Even the most innovative ideas must adapt on some level in order to survive, or in deCervo’s case, to succeed as a business model. The company’s product relied on expensive EEG equipment and required highly qualified individuals to be administered, usually Jason and Jordan themselves.

From their investment in R&D, and spring training road trips, emerged a three-tiered approach.

uHIT Mobile is an application available for iOS and Android devices that has user profile and data archiving capabilities. Paid users can store their performance history, compare their scores to their peers and professional players and level up as their performance improves.

uHIT Virtual is a lifelike VR experience that allows hitters to utilize their own batting stances. An opportunity for hitters to utilize wasted practice time to better their pitch recognition and reaction times.

uHIT Neural still has important applications for scouting and assessment purposes. Most notably, professional teams have expressed interest in using uHIT Neural to conduct pre-draft evaluations of potential prospects.

“We realized that we had to develop products like uHIT mobile and uHIT virtual,” Sherwin said. “With the mobile what you’ve got is the ability to measure how quickly and accurately the player is identifying pitches, but they can do it on the bus or they can do it in the clubhouse, or they can do it on the couch in the hotel. Versus virtual where they’re doing the same pitch recognition…but now they’re standing in their natural batting stance.”

Muraskin and Sherwin have reimagined the delivery of their core concept and the result is still innovative, but now it’s accessible.

“We started to fit the real nugget of the idea here, which is uHIT Neural, to the various logistical constraints that professional and even youth and amateur players have,” Sherwin said.

Intervention vs.
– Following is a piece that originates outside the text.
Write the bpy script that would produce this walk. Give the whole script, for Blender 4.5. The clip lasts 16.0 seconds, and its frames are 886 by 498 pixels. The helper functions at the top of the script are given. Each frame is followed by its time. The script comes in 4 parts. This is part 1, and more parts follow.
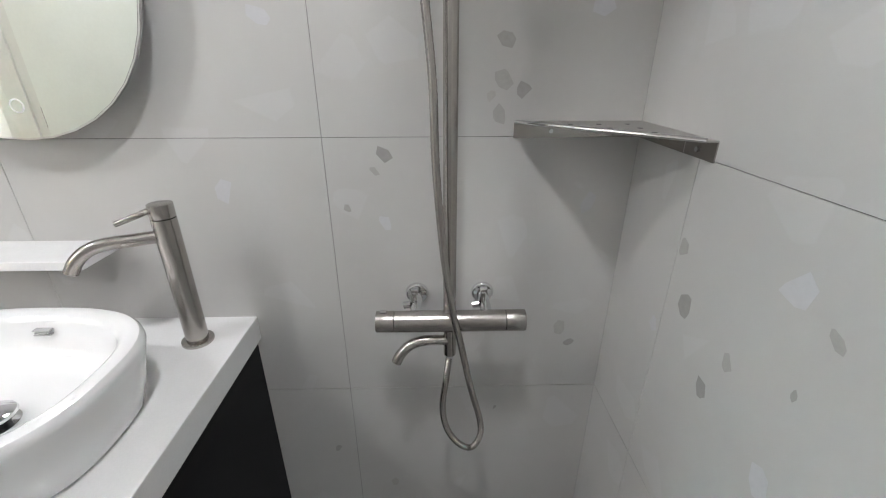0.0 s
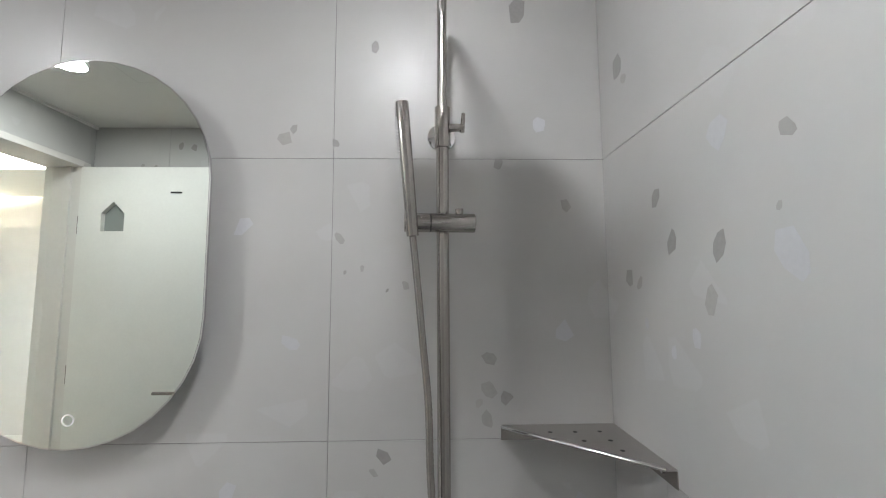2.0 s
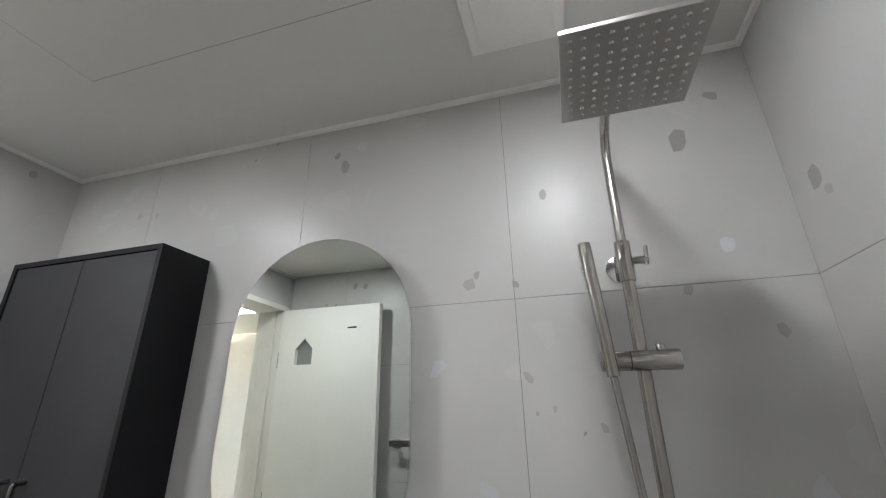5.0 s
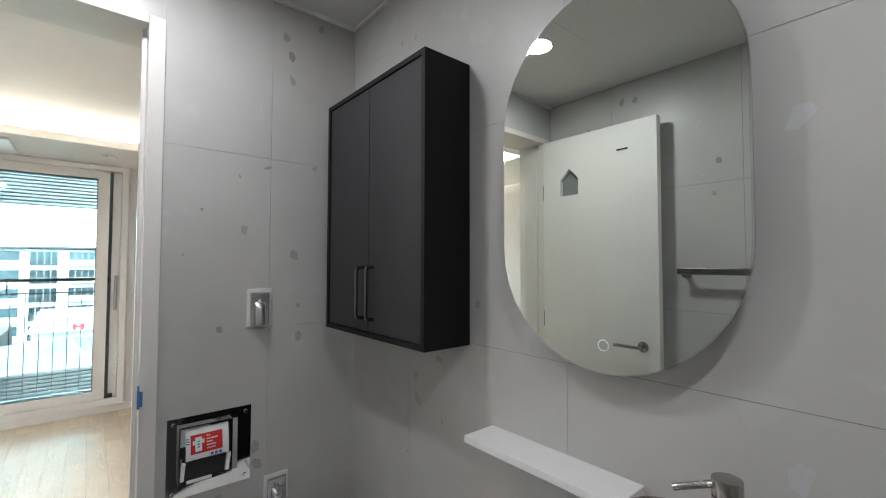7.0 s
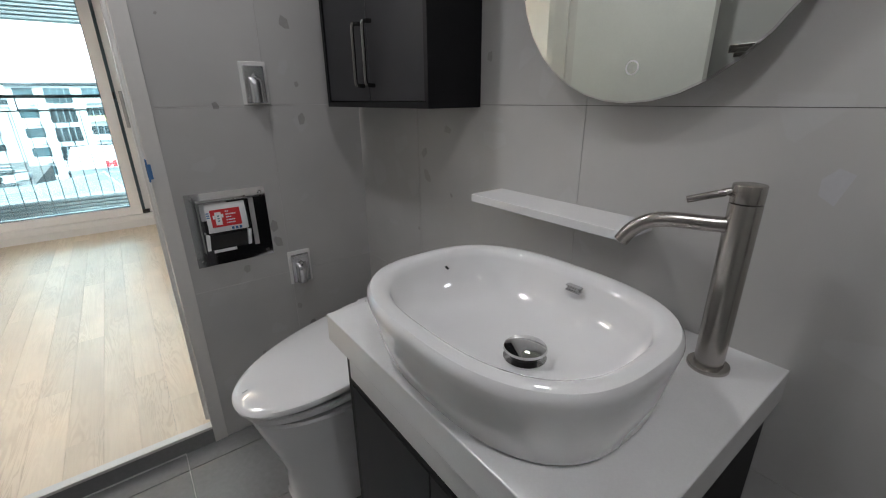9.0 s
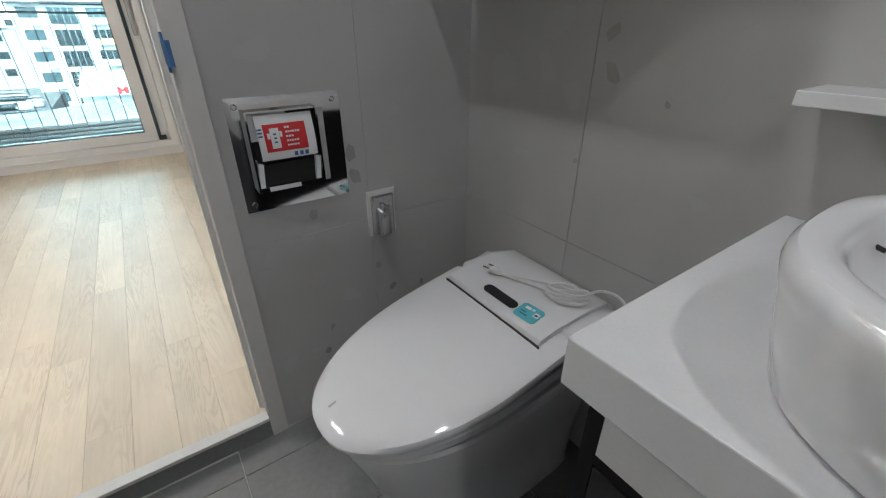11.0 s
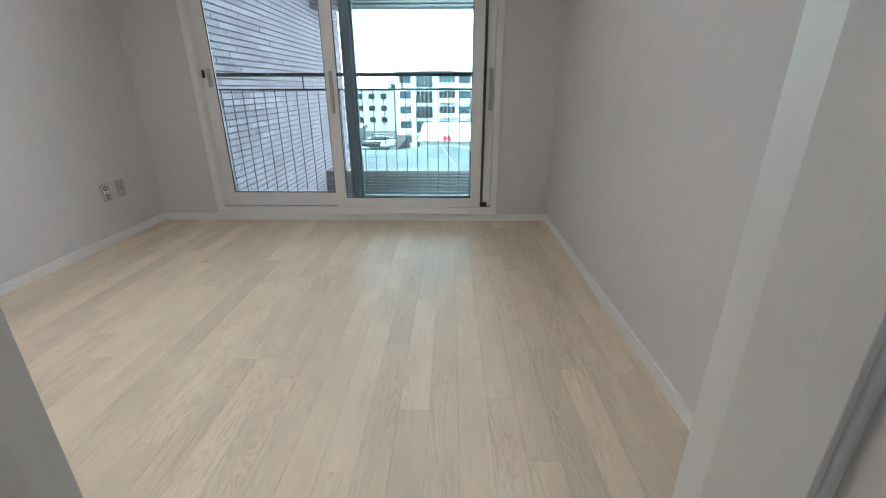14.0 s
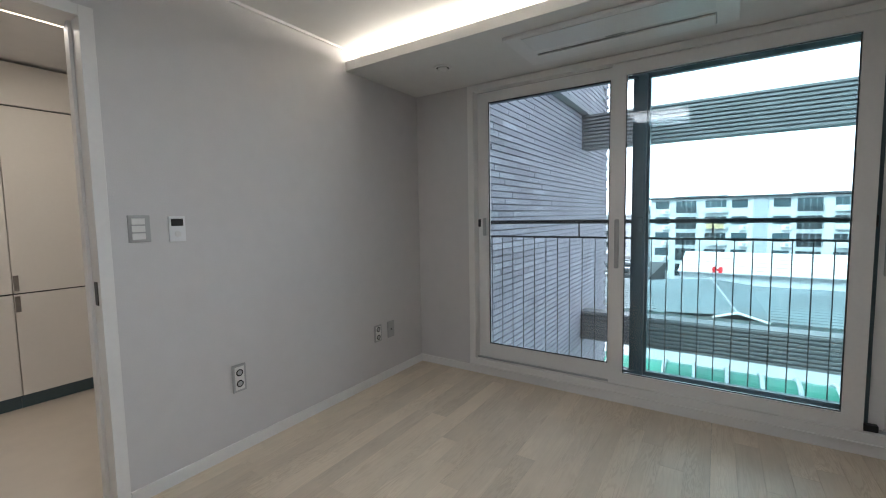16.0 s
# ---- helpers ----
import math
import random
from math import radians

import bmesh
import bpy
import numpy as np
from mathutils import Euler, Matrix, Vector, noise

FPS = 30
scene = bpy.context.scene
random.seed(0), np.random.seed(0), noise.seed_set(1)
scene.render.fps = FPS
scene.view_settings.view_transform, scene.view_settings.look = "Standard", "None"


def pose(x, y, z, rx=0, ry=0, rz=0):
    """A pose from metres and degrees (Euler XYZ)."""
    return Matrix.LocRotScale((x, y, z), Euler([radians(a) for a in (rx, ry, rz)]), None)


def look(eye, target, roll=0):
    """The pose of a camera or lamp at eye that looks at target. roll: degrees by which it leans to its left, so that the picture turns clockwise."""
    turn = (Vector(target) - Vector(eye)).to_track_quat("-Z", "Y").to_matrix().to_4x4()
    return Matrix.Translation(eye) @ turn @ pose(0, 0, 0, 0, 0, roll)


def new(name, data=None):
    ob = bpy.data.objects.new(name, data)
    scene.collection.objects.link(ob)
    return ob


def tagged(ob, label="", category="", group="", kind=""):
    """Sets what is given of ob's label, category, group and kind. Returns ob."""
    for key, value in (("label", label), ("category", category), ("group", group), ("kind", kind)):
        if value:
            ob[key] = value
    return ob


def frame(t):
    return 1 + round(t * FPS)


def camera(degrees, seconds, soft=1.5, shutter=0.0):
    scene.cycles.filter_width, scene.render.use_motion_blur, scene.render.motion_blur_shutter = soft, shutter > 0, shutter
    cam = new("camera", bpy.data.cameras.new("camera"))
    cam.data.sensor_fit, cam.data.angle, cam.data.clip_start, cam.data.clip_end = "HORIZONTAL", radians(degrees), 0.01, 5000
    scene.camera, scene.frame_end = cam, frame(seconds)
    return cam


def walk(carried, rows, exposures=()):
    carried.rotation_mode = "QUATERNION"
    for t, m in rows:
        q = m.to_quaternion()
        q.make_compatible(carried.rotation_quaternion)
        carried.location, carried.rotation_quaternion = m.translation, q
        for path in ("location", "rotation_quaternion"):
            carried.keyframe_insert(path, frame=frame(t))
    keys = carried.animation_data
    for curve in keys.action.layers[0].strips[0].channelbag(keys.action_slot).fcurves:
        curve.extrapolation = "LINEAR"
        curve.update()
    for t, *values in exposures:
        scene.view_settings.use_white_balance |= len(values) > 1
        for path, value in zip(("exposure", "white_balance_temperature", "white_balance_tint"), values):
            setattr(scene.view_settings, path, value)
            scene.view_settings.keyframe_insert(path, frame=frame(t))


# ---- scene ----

Assessment

In its infancy the deCervo platform existed as a means of quantifying and examining the neural response of talented individuals. Assessment has always been at the heart of operations, but Muraskin and Sherwin are optimistic that their products will help hitters improve.

The company’s first partnership with an unnamed affiliated club was more a fact-finding mission than a quest for validation.

“We didn’t go into this with the ability to really look at this as an intervention, but we still looked at the basic analysis,” Sherwin said. “The longer they use the app…did they increase the number of balls they hit in play? And it turned out they did. Population level, everybody did.”  

Sherwin was careful to make clear that correlation in no way indicates causation, but was optimistic that continued testing could yield more promising results.

“Assessment is always part of it, because if you’re going to have a successful intervention you have to be measuring what’s going on in the first place,” Sherwin said. “If you’re intervening without assessing, then you’re causing a bigger problem.”

What’s Next

Having successfully broken into the Major League market, deCervo’s next steps include broadening outreach to youth and academy level participants. With an arsenal of big league data, the platform now has the means and the intrigue to cater to a younger demographic.  

“We want to focus a lot on coming up with the best of the best of the pro teams but (also) expanding the business all the way down to the consumer level,” Muraskin said. “Really grounding out a bigger business where we can help the 10 year old 12 year old kid who wants to get better, all the way up to the major leaguer who wants to just train on their own.

Not too far in the distance it’s easy for one to forge a connection between the deCervo product and a growing sensor and wearable sector. The platform’s bread and butter is assessing the cognitive process beneath the surface of the baseball swing — the precursor for the physical metrics tracked by swing sensors.

“I think definitely in the future that’s something that’s going to meet up,” Sherwin said. “There’s definitely a runway here in our tech roadmap that leads to integrating with swing mechanics, integrating with VR, and things like that.”

There’s plenty of room for growth and reason for optimism, but deCervo’s road to success still hinges on execution. In the end, selling a product based in neuroscience may prove to be a brain buster in its own right.